Restate the span of lines that starts with the line containing "for t, m in" and ends with the line containing "for path, value", word for word, including both, with nothing else.

=== Data lines ===
--------------------------------------------------
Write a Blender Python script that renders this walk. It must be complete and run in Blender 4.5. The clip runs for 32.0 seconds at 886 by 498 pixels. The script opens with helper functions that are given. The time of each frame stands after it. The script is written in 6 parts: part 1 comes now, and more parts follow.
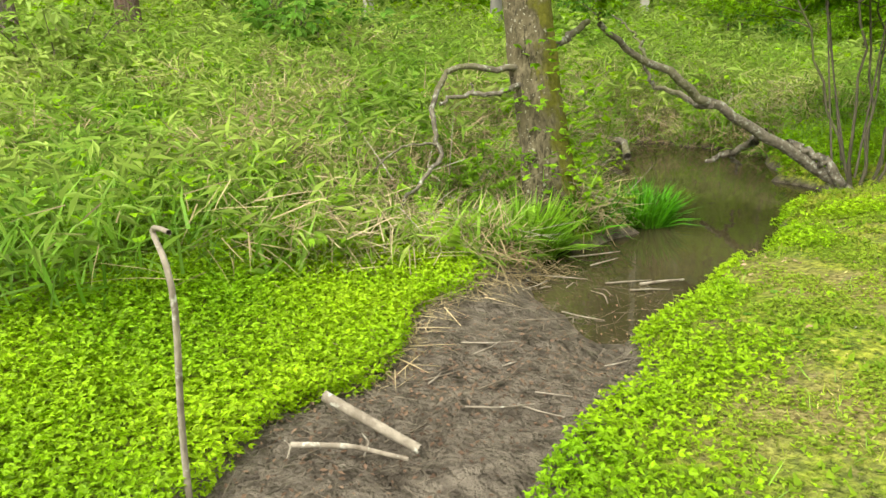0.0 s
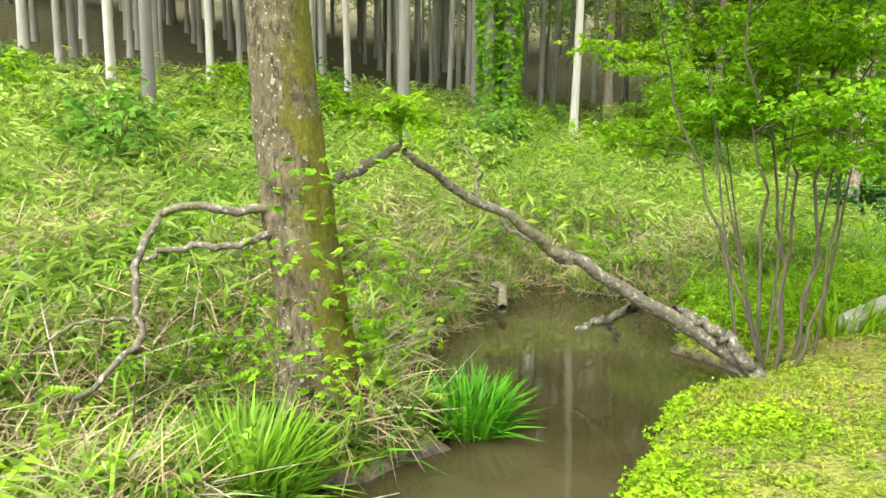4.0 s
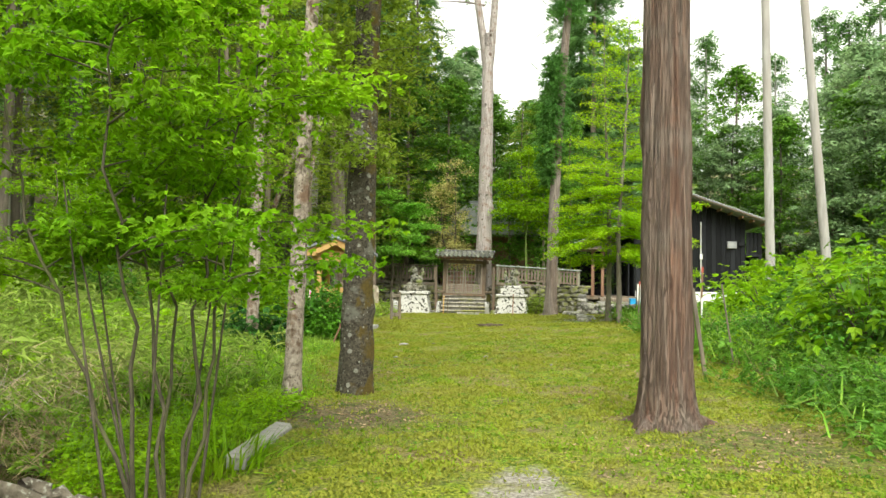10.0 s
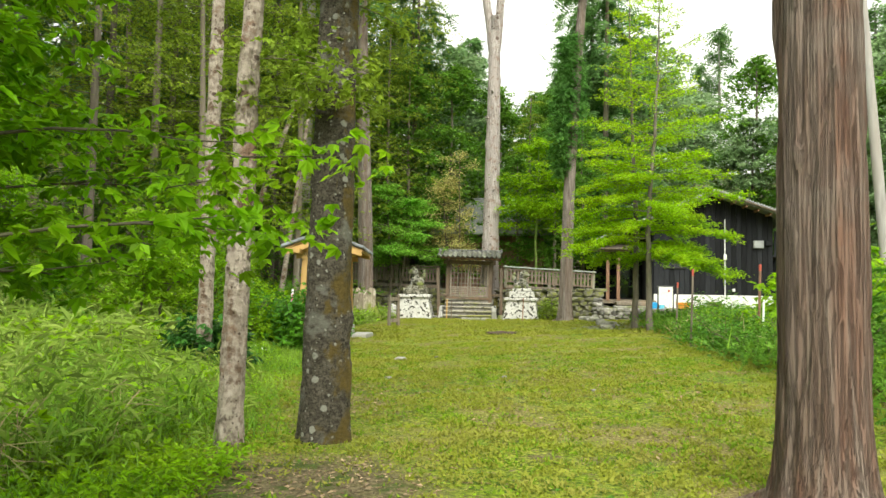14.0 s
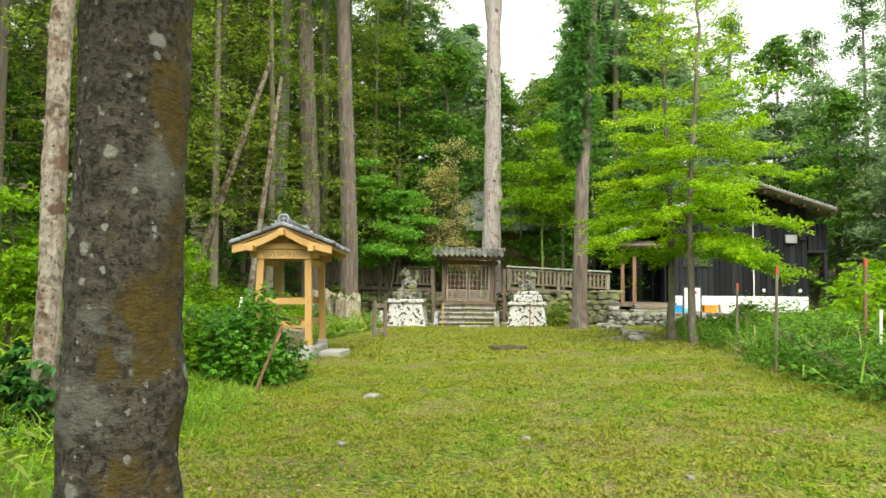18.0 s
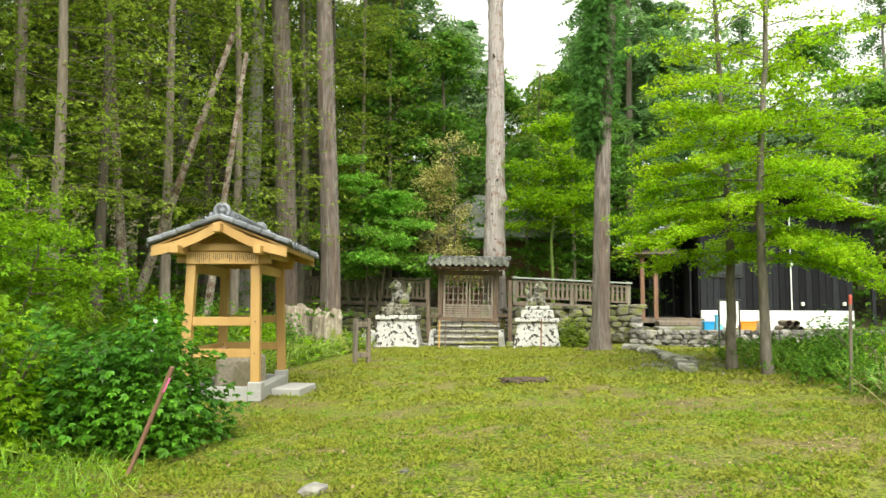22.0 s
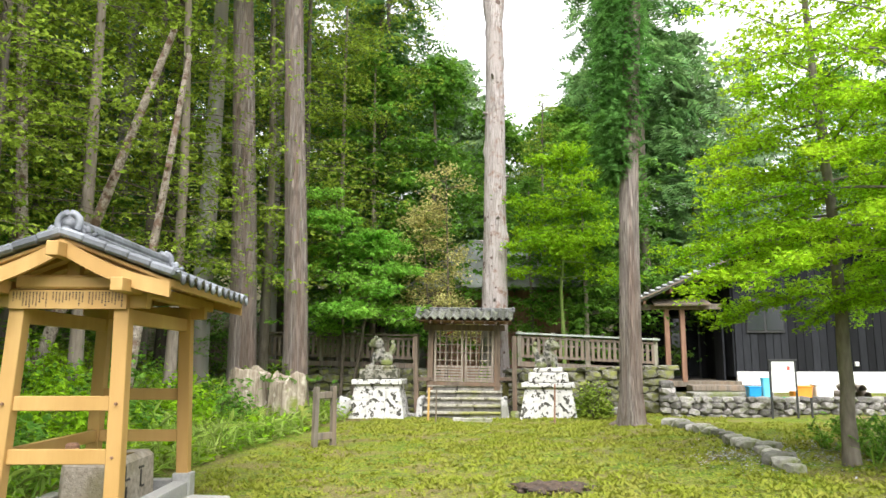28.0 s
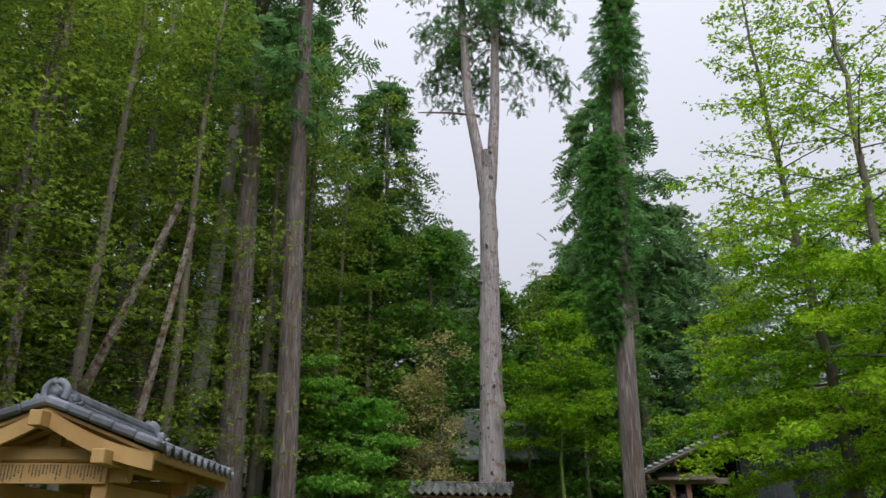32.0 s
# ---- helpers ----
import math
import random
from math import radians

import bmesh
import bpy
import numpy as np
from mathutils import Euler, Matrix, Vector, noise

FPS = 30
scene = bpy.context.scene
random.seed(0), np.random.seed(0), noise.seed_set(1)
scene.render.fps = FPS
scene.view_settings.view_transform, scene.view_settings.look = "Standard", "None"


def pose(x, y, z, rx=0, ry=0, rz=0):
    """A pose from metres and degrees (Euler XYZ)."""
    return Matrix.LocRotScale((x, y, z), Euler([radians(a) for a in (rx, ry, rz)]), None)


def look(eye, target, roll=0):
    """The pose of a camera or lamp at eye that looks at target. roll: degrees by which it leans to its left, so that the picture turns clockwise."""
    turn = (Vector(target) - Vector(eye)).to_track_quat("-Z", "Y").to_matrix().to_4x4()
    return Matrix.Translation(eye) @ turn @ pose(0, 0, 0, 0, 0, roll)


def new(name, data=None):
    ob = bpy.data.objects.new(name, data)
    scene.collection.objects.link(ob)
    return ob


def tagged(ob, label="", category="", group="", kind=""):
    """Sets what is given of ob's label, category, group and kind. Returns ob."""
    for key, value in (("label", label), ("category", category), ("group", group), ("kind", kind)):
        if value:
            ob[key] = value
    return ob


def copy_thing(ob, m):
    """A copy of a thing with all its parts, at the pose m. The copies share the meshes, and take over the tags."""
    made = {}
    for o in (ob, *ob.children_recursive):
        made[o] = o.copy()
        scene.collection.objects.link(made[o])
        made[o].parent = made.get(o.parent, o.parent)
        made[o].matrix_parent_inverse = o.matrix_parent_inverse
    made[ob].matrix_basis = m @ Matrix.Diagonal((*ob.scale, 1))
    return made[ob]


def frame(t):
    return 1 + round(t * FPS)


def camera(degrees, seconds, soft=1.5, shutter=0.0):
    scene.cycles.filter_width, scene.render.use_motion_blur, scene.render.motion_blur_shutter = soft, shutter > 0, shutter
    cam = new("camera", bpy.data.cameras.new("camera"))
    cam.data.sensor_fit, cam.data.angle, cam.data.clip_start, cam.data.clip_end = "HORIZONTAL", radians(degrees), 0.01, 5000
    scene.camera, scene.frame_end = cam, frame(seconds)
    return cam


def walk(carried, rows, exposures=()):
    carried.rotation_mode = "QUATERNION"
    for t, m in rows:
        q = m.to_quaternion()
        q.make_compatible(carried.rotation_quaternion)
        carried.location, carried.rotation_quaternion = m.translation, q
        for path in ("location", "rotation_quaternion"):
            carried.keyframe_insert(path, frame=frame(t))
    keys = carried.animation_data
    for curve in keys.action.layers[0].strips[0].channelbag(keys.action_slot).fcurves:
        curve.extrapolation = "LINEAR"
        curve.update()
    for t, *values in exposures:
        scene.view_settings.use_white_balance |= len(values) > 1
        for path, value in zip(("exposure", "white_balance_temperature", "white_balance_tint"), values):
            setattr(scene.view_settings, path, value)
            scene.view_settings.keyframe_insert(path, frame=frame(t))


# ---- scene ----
--------------------------------------------------
=== Solution to this problem ===
    for t, m in rows:
        q = m.to_quaternion()
        q.make_compatible(carried.rotation_quaternion)
        carried.location, carried.rotation_quaternion = m.translation, q
        for path in ("location", "rotation_quaternion"):
            carried.keyframe_insert(path, frame=frame(t))
    keys = carried.animation_data
    for curve in keys.action.layers[0].strips[0].channelbag(keys.action_slot).fcurves:
        curve.extrapolation = "LINEAR"
        curve.update()
    for t, *values in exposures:
        scene.view_settings.use_white_balance |= len(values) > 1
        for path, value in zip(("exposure", "white_balance_temperature", "white_balance_tint"), values):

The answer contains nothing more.